___ Provided records
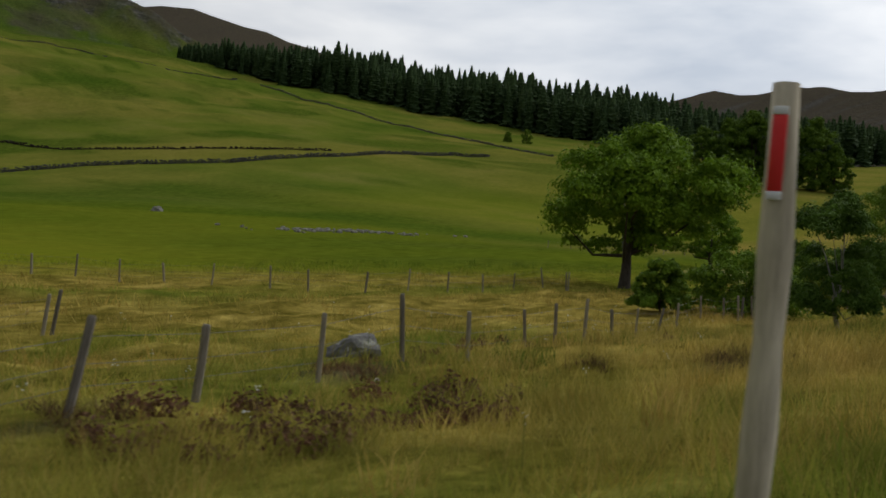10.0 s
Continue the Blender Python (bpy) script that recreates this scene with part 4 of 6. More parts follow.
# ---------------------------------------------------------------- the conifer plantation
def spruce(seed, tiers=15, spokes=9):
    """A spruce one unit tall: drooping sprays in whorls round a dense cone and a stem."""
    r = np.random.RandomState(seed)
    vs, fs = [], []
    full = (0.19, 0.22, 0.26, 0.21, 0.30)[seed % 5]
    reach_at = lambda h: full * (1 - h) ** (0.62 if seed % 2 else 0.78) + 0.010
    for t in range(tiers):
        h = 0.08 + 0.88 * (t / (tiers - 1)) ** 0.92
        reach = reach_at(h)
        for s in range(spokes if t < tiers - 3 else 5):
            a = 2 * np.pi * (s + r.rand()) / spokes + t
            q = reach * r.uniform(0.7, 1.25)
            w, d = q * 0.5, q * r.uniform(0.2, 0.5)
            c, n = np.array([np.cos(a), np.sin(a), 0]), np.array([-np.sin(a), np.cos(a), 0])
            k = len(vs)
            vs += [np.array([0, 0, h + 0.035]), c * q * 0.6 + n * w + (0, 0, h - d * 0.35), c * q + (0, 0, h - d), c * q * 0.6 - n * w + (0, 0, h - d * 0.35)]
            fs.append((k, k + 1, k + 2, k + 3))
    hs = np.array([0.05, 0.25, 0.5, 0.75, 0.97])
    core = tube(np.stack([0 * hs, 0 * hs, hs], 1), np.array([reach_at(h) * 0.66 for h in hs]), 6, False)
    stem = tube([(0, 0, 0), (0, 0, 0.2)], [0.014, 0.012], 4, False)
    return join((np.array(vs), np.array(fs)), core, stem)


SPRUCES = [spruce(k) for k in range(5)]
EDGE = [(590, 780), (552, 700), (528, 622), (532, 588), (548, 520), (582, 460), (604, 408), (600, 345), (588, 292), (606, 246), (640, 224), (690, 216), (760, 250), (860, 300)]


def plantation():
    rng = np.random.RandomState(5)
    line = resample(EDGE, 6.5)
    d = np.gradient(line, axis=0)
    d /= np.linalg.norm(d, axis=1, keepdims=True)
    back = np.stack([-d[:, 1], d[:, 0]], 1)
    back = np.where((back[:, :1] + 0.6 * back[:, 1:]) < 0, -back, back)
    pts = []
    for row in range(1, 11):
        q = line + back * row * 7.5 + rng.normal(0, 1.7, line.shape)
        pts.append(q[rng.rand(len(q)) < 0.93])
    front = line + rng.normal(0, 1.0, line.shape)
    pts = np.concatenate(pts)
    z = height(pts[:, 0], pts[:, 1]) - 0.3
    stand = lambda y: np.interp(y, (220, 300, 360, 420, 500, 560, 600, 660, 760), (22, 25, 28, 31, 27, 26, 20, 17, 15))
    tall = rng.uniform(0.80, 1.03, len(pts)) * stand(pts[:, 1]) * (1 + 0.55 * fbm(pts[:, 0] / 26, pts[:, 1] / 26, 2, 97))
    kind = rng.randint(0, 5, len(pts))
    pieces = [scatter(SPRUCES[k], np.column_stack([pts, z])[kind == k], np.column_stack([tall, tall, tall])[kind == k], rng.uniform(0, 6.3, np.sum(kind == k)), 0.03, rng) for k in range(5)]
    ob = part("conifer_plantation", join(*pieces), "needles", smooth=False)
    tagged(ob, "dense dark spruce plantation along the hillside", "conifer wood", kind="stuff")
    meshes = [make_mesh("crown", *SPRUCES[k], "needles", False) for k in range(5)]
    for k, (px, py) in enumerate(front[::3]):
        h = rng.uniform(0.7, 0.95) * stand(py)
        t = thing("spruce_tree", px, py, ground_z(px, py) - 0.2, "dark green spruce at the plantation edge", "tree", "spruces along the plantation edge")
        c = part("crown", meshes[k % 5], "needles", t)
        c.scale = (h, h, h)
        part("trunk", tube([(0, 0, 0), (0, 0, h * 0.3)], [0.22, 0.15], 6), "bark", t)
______
___ Provided records
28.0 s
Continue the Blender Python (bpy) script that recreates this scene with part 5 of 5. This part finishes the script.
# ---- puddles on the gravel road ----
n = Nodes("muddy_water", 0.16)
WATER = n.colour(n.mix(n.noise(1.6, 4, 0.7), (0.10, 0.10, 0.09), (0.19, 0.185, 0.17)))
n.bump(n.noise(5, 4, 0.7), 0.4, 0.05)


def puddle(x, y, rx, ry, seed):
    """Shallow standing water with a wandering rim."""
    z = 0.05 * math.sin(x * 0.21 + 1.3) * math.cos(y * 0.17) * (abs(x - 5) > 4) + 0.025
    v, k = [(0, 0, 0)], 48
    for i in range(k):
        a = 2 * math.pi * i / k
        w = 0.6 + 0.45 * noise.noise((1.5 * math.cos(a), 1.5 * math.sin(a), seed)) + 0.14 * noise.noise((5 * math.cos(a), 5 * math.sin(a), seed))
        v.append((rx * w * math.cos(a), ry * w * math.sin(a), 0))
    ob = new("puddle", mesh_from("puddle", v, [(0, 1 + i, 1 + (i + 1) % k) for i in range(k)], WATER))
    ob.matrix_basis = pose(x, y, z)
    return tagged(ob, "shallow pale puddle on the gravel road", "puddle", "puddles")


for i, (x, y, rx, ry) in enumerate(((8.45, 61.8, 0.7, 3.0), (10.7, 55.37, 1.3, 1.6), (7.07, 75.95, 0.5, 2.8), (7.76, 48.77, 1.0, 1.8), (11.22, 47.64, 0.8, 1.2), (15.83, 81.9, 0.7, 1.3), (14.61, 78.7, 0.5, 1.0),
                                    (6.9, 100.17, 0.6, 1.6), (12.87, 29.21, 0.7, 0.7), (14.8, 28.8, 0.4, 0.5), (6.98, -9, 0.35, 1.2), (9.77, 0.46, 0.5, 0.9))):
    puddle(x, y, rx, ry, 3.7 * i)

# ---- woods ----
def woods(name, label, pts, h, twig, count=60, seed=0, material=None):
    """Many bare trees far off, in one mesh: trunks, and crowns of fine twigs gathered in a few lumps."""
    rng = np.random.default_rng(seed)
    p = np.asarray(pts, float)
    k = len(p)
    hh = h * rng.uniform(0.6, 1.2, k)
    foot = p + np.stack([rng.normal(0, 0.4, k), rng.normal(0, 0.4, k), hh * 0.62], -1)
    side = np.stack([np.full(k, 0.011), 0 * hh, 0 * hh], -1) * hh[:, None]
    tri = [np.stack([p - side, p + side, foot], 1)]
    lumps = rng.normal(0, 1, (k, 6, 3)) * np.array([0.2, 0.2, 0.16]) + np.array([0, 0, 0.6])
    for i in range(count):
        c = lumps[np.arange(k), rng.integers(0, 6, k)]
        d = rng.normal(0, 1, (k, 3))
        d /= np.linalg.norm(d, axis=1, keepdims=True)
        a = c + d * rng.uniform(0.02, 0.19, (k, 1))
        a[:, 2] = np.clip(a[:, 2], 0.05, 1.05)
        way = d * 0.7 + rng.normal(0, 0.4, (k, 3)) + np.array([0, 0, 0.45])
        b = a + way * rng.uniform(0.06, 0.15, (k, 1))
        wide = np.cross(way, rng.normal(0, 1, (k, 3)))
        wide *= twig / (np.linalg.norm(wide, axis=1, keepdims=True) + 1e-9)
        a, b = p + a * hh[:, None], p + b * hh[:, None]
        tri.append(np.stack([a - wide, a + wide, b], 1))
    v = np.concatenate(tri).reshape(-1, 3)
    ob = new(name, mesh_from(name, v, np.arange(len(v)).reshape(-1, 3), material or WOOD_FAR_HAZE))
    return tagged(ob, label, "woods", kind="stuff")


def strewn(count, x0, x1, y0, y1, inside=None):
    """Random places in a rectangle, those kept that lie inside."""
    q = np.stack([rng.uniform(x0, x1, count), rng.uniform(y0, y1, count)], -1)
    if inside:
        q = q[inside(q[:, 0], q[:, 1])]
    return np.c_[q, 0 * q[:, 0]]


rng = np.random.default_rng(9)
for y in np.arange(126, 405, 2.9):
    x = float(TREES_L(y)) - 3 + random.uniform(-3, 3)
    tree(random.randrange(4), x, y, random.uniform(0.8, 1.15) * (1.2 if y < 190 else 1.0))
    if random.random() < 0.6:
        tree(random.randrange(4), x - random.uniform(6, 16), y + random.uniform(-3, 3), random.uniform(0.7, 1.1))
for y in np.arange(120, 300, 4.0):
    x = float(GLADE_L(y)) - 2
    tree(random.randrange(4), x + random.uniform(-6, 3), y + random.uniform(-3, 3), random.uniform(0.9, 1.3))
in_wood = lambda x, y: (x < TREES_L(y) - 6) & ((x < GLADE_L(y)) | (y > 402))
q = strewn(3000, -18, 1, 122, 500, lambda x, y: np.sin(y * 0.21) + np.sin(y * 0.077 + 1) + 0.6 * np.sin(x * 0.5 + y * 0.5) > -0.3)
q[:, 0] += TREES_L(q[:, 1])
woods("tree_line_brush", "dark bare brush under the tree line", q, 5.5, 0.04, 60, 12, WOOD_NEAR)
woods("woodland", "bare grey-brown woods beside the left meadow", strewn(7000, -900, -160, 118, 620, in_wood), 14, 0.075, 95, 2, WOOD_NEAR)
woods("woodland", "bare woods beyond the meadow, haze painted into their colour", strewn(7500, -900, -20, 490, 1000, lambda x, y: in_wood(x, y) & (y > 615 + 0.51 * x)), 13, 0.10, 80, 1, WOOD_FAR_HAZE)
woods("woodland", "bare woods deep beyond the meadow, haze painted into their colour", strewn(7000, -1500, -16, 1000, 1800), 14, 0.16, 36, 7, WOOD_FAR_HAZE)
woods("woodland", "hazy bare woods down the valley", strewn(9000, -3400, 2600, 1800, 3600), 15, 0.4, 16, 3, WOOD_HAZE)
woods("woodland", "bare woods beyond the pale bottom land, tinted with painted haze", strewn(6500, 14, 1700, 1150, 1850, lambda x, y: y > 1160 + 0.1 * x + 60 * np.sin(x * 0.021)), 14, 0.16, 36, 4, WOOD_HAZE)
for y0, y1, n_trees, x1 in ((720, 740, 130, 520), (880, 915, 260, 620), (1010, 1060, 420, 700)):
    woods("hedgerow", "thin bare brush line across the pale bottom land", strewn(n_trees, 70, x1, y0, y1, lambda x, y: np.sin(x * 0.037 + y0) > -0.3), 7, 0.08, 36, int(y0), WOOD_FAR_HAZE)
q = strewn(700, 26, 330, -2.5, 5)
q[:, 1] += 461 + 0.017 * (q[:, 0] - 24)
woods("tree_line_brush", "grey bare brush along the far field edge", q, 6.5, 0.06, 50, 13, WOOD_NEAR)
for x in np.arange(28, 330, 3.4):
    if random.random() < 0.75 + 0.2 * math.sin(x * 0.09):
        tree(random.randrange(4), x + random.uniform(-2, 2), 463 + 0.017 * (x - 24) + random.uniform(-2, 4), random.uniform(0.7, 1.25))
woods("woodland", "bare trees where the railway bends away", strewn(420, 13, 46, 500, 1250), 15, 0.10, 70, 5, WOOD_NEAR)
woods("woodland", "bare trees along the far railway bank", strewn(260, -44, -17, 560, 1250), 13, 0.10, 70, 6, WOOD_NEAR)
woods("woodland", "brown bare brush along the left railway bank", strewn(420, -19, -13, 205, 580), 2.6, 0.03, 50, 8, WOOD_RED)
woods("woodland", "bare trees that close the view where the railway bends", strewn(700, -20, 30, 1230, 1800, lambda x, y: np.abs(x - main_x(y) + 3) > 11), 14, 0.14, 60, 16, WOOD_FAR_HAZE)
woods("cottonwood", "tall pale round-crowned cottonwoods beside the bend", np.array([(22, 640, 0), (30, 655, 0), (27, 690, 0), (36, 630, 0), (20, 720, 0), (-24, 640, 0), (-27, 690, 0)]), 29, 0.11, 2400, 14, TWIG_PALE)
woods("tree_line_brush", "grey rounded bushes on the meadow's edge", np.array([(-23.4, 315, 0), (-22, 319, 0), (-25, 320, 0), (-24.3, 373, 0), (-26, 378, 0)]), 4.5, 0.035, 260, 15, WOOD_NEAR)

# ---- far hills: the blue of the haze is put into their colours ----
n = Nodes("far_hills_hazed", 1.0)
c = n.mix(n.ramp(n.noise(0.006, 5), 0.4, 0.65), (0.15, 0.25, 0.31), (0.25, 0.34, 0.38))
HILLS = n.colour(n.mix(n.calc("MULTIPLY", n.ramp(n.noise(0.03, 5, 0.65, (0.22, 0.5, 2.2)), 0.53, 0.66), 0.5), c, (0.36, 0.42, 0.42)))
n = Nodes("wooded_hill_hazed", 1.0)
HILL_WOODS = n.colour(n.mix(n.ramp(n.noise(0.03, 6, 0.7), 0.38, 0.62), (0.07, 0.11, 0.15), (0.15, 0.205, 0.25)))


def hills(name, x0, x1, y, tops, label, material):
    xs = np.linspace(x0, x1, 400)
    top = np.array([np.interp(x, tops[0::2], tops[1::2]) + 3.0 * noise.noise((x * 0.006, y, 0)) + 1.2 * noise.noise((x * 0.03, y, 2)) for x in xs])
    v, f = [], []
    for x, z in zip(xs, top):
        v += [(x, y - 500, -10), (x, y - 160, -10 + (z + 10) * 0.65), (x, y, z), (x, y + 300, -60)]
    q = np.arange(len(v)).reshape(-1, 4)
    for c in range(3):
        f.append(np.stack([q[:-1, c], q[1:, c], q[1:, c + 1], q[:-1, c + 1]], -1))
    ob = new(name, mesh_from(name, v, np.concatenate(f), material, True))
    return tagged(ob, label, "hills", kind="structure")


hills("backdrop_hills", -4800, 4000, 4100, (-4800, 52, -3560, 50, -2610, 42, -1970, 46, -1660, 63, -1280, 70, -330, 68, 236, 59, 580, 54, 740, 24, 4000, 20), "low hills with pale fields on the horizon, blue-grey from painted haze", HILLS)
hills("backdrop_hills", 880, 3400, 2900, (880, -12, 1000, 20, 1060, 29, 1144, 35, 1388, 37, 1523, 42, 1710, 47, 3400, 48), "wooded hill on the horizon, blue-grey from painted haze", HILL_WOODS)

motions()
______
Task instructions ▸ Which lines above run from the one containing "finishes the script." down to the one containing "n.bump(n.noise(5, 4, 0.7), 0.4, 0.05)"? Repeat exactly those, both ends included, and nothing else.

Result of this task ▸
Continue the Blender Python (bpy) script that recreates this scene with part 5 of 5. This part finishes the script.
# ---- puddles on the gravel road ----
n = Nodes("muddy_water", 0.16)
WATER = n.colour(n.mix(n.noise(1.6, 4, 0.7), (0.10, 0.10, 0.09), (0.19, 0.185, 0.17)))
n.bump(n.noise(5, 4, 0.7), 0.4, 0.05)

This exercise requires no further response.